» **Your task**: Only the run of lines from the one containing "Continue the Blender" through the last line should be returned, exactly as written.

» **Source excerpt**:
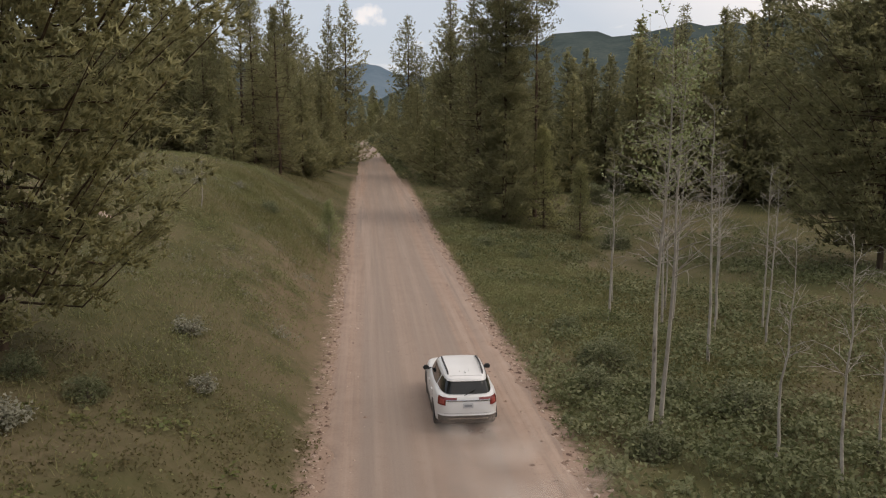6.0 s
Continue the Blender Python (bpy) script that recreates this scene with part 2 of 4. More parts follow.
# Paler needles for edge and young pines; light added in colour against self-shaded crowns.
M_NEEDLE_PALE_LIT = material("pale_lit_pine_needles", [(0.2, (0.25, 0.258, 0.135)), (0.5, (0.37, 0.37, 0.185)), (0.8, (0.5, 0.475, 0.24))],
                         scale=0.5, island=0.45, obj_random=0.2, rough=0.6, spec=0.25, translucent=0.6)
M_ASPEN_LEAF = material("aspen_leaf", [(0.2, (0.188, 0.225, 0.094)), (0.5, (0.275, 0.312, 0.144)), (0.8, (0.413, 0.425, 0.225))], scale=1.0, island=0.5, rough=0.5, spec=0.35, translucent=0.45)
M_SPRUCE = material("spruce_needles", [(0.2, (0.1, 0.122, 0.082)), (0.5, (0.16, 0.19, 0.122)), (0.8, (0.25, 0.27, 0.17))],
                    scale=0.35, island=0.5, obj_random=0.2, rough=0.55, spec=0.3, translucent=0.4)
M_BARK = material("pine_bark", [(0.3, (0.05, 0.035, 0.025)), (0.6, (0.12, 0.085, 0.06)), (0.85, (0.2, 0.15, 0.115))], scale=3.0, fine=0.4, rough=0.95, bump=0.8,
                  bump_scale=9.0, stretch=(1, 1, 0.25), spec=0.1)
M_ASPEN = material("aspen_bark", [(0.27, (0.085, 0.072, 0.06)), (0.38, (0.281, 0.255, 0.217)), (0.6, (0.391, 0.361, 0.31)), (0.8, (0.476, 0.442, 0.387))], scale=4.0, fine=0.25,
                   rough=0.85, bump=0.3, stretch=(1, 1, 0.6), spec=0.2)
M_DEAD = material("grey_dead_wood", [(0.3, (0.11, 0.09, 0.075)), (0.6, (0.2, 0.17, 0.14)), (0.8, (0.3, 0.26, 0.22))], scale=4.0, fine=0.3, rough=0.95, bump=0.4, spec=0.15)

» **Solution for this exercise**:
Continue the Blender Python (bpy) script that recreates this scene with part 2 of 4. More parts follow.
# Paler needles for edge and young pines; light added in colour against self-shaded crowns.
M_NEEDLE_PALE_LIT = material("pale_lit_pine_needles", [(0.2, (0.25, 0.258, 0.135)), (0.5, (0.37, 0.37, 0.185)), (0.8, (0.5, 0.475, 0.24))],
                         scale=0.5, island=0.45, obj_random=0.2, rough=0.6, spec=0.25, translucent=0.6)
M_ASPEN_LEAF = material("aspen_leaf", [(0.2, (0.188, 0.225, 0.094)), (0.5, (0.275, 0.312, 0.144)), (0.8, (0.413, 0.425, 0.225))], scale=1.0, island=0.5, rough=0.5, spec=0.35, translucent=0.45)
M_SPRUCE = material("spruce_needles", [(0.2, (0.1, 0.122, 0.082)), (0.5, (0.16, 0.19, 0.122)), (0.8, (0.25, 0.27, 0.17))],
                    scale=0.35, island=0.5, obj_random=0.2, rough=0.55, spec=0.3, translucent=0.4)
M_BARK = material("pine_bark", [(0.3, (0.05, 0.035, 0.025)), (0.6, (0.12, 0.085, 0.06)), (0.85, (0.2, 0.15, 0.115))], scale=3.0, fine=0.4, rough=0.95, bump=0.8,
                  bump_scale=9.0, stretch=(1, 1, 0.25), spec=0.1)
M_ASPEN = material("aspen_bark", [(0.27, (0.085, 0.072, 0.06)), (0.38, (0.281, 0.255, 0.217)), (0.6, (0.391, 0.361, 0.31)), (0.8, (0.476, 0.442, 0.387))], scale=4.0, fine=0.25,
                   rough=0.85, bump=0.3, stretch=(1, 1, 0.6), spec=0.2)
M_DEAD = material("grey_dead_wood", [(0.3, (0.11, 0.09, 0.075)), (0.6, (0.2, 0.17, 0.14)), (0.8, (0.3, 0.26, 0.22))], scale=4.0, fine=0.3, rough=0.95, bump=0.4, spec=0.15)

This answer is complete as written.